• **Information provided**

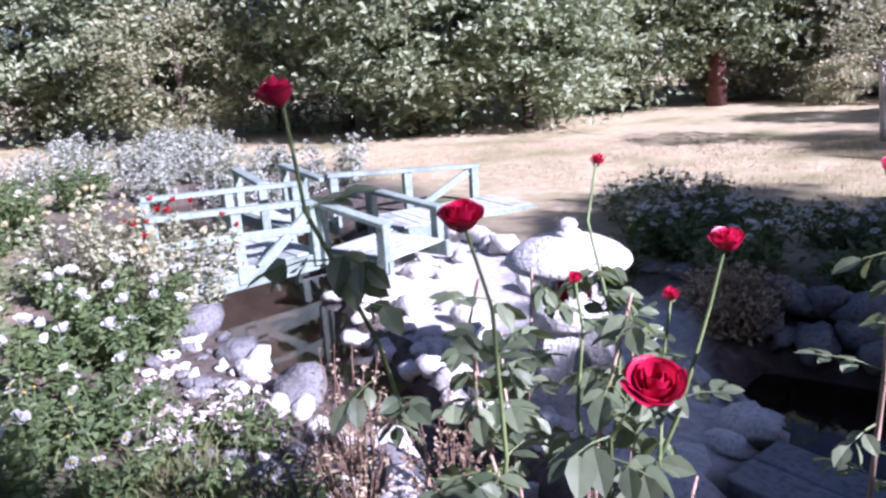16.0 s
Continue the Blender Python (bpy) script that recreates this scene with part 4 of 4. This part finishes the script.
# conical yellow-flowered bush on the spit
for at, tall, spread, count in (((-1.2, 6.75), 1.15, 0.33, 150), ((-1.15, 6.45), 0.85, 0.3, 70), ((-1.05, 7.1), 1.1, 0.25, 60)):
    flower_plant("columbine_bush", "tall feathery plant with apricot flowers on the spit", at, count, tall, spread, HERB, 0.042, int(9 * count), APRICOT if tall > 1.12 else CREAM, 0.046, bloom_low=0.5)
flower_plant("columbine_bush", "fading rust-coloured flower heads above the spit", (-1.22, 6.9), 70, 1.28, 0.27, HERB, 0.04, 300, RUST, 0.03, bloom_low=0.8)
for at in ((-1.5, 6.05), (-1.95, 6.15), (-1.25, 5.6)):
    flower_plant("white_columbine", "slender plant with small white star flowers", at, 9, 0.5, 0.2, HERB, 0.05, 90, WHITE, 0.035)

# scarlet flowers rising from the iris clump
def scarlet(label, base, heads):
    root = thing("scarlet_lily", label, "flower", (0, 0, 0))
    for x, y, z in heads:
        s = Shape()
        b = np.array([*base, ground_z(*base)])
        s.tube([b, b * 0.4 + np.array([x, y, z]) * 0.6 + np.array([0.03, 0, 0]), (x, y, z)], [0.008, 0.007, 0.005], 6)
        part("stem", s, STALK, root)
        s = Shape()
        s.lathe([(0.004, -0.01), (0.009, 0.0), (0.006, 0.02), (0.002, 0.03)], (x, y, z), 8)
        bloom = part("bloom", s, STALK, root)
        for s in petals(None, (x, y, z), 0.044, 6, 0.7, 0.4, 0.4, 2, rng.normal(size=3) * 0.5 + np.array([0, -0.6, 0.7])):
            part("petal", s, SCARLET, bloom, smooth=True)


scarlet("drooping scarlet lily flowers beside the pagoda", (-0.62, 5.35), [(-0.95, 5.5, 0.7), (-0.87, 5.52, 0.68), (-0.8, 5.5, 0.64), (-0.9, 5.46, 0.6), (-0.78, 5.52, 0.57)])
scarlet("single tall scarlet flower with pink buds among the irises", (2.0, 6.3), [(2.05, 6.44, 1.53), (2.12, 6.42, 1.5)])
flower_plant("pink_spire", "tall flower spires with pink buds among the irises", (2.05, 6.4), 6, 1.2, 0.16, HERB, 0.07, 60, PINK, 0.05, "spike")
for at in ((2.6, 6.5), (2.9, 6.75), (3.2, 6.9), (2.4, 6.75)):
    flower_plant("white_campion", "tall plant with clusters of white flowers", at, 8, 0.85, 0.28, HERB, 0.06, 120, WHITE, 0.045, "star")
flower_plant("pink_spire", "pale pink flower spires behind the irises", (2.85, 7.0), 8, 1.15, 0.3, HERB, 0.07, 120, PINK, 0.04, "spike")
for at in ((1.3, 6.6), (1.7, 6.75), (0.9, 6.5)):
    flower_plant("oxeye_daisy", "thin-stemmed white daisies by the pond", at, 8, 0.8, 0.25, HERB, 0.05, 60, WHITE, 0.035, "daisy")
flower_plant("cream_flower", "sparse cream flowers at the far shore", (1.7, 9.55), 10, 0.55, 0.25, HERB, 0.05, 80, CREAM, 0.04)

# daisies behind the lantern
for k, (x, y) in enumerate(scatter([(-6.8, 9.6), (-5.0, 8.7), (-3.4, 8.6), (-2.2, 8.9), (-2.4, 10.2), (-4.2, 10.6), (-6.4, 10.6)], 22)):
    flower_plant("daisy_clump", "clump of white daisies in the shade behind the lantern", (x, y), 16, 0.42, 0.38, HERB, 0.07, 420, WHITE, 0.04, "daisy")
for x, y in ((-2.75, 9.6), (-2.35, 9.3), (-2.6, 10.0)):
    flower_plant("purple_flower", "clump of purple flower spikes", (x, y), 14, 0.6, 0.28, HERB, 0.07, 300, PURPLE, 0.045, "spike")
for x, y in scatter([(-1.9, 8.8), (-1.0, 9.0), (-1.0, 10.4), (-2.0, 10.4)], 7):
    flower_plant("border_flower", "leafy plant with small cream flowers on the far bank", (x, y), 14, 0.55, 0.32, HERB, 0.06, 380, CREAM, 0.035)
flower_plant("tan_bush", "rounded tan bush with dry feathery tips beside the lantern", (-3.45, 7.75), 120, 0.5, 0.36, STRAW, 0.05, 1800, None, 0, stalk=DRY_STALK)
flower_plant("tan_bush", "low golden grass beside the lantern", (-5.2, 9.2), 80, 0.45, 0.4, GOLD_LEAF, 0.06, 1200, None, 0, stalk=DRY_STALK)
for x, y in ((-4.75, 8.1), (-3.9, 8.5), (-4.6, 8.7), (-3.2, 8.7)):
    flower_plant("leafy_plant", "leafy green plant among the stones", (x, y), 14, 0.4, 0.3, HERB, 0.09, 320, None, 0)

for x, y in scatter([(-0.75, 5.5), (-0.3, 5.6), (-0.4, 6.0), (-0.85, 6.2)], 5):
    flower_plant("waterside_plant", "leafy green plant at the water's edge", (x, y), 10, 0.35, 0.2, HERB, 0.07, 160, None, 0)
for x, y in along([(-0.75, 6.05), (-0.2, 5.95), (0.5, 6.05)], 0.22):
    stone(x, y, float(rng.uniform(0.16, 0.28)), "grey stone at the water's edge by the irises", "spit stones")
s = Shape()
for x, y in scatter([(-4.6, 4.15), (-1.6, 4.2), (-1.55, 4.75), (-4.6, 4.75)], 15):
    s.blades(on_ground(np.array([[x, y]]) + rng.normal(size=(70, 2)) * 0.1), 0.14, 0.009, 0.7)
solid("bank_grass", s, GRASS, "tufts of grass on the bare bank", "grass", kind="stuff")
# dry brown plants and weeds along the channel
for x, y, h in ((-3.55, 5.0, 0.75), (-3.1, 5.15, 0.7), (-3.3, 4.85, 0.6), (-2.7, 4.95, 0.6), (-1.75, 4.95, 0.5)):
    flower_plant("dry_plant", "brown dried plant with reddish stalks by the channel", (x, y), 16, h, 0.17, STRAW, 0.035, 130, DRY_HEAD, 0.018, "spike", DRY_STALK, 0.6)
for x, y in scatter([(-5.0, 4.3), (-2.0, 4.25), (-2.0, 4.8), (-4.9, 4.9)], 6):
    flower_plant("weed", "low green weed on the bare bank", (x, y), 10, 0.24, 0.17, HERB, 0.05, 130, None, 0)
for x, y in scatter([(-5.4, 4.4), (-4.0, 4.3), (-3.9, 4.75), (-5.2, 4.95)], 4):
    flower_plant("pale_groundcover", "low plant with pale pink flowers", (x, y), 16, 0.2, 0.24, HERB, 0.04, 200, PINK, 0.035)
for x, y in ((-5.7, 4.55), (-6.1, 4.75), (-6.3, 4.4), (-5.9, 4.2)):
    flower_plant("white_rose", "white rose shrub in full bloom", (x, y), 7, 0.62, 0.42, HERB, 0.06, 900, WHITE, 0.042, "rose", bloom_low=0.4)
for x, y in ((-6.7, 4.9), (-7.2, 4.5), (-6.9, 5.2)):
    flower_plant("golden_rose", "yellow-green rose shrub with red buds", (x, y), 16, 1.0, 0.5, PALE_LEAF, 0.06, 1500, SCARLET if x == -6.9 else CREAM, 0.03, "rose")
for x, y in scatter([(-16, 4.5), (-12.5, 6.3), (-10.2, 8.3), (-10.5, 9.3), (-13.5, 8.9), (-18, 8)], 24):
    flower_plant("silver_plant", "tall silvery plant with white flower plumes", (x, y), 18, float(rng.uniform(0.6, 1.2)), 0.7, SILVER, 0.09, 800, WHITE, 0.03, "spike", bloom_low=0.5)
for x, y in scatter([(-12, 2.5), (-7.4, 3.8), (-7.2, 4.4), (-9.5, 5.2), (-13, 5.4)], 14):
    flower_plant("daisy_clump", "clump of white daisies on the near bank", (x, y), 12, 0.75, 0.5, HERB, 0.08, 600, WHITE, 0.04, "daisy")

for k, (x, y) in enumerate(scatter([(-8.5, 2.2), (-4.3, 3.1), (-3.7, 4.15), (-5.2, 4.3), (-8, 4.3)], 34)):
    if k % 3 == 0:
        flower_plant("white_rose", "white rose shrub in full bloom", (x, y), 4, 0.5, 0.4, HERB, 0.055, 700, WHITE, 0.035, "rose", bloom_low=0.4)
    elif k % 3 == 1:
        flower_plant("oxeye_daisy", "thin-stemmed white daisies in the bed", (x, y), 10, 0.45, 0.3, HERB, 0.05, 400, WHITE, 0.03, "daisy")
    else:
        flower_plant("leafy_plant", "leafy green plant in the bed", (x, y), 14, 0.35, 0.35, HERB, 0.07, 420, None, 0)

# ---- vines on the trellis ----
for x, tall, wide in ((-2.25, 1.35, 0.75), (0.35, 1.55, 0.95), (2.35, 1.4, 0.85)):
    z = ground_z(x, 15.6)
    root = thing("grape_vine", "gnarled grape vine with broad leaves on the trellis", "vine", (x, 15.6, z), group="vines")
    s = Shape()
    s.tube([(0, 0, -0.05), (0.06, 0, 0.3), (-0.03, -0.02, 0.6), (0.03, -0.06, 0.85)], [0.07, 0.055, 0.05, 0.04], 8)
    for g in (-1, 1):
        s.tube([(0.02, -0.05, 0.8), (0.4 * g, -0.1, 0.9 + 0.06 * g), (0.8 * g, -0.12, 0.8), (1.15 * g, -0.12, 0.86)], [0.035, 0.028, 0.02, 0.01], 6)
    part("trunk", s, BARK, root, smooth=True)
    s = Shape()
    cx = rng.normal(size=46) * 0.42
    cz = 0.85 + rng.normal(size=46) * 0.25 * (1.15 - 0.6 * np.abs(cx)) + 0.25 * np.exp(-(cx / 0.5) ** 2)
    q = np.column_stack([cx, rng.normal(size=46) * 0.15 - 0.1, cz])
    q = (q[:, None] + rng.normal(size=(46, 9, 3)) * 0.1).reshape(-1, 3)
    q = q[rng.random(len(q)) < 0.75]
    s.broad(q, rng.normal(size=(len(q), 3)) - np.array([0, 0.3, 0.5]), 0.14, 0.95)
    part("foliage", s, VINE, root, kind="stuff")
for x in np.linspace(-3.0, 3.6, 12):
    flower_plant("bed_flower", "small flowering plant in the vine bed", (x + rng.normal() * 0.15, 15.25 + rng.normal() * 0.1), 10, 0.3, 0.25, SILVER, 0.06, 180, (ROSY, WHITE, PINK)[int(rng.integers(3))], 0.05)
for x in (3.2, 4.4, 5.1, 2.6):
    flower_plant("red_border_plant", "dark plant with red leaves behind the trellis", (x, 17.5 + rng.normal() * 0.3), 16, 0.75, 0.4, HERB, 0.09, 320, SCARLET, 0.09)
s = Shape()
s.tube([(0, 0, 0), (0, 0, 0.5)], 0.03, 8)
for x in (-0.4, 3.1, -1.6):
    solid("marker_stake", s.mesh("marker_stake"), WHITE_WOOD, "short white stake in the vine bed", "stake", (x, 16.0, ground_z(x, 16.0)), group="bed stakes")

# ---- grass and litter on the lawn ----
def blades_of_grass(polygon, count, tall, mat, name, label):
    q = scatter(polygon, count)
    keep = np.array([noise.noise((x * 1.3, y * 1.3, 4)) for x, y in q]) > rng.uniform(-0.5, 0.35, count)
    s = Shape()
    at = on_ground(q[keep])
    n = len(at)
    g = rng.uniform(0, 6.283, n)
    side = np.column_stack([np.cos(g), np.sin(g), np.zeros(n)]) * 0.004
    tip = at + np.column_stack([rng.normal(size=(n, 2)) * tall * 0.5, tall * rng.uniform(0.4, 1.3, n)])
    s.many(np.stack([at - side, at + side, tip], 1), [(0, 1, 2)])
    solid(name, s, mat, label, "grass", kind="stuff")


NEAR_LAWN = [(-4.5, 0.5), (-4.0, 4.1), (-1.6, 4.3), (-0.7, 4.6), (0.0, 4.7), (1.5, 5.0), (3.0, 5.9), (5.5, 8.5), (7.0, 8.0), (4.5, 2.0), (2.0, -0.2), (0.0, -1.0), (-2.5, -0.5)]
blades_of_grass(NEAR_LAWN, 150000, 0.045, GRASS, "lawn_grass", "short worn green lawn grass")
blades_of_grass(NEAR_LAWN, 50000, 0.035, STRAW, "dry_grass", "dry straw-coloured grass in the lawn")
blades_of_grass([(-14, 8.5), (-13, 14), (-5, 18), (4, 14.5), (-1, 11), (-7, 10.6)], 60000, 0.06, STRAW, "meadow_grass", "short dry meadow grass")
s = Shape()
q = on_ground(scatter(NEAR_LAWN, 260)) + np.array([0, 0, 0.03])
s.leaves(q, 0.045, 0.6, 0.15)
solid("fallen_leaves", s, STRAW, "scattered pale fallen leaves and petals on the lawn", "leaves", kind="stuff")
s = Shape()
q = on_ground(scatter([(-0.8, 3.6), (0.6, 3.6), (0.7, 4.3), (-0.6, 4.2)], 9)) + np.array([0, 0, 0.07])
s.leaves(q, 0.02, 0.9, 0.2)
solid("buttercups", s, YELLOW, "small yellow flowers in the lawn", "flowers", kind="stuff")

• **Given problem**
Check each line above for the word "part", and copy the lines where it appears.

• **Solution for this exercise**
Continue the Blender Python (bpy) script that recreates this scene with part 4 of 4. This part finishes the script.
        part("stem", s, STALK, root)
        bloom = part("bloom", s, STALK, root)
            part("petal", s, SCARLET, bloom, smooth=True)
    part("trunk", s, BARK, root, smooth=True)
    part("foliage", s, VINE, root, kind="stuff")